__Source excerpt__
────────────────────

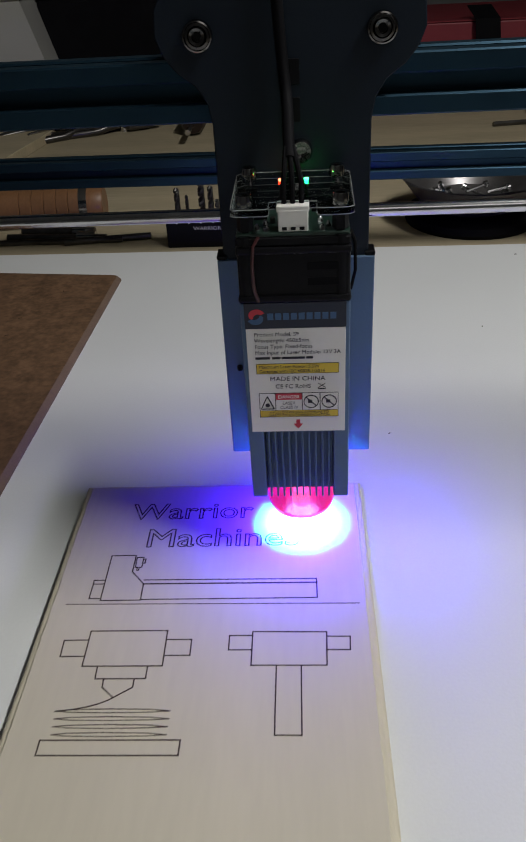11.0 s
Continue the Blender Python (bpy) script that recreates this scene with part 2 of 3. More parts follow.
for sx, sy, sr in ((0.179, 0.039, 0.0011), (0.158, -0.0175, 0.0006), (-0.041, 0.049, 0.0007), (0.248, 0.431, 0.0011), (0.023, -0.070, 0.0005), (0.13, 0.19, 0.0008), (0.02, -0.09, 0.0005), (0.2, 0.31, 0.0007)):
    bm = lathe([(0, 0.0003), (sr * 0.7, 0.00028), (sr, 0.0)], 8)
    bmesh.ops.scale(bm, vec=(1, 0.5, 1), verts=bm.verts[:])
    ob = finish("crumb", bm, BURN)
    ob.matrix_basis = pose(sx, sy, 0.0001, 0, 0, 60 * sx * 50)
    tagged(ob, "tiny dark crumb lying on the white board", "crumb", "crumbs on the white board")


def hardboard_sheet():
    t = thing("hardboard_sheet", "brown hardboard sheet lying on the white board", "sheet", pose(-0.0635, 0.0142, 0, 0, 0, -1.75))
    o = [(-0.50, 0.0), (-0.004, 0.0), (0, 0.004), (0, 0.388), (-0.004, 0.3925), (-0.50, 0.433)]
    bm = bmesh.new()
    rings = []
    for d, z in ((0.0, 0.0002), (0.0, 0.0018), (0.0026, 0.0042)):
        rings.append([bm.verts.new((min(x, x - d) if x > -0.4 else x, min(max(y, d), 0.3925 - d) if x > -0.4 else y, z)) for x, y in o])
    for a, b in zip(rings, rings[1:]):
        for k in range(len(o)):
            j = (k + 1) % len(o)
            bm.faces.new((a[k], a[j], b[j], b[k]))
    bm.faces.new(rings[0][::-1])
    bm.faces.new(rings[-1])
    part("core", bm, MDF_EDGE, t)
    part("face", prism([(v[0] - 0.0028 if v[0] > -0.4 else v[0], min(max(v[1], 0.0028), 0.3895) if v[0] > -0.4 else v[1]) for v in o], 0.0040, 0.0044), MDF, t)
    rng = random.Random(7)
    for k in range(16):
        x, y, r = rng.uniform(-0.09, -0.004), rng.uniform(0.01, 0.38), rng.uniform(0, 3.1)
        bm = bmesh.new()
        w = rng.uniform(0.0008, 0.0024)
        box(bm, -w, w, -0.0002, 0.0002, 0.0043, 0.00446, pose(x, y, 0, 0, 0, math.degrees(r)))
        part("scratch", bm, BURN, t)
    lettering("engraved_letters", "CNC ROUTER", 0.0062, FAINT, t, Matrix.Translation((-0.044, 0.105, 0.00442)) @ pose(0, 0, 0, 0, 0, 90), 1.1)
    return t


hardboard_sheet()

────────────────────

__Work required__
Repeat the listing above exactly from its first line to the line containing "dark crumb lying", both included, and omit the pictures.

__Answer to this exercise__
11.0 s
Continue the Blender Python (bpy) script that recreates this scene with part 2 of 3. More parts follow.
for sx, sy, sr in ((0.179, 0.039, 0.0011), (0.158, -0.0175, 0.0006), (-0.041, 0.049, 0.0007), (0.248, 0.431, 0.0011), (0.023, -0.070, 0.0005), (0.13, 0.19, 0.0008), (0.02, -0.09, 0.0005), (0.2, 0.31, 0.0007)):
    bm = lathe([(0, 0.0003), (sr * 0.7, 0.00028), (sr, 0.0)], 8)
    bmesh.ops.scale(bm, vec=(1, 0.5, 1), verts=bm.verts[:])
    ob = finish("crumb", bm, BURN)
    ob.matrix_basis = pose(sx, sy, 0.0001, 0, 0, 60 * sx * 50)
    tagged(ob, "tiny dark crumb lying on the white board", "crumb", "crumbs on the white board")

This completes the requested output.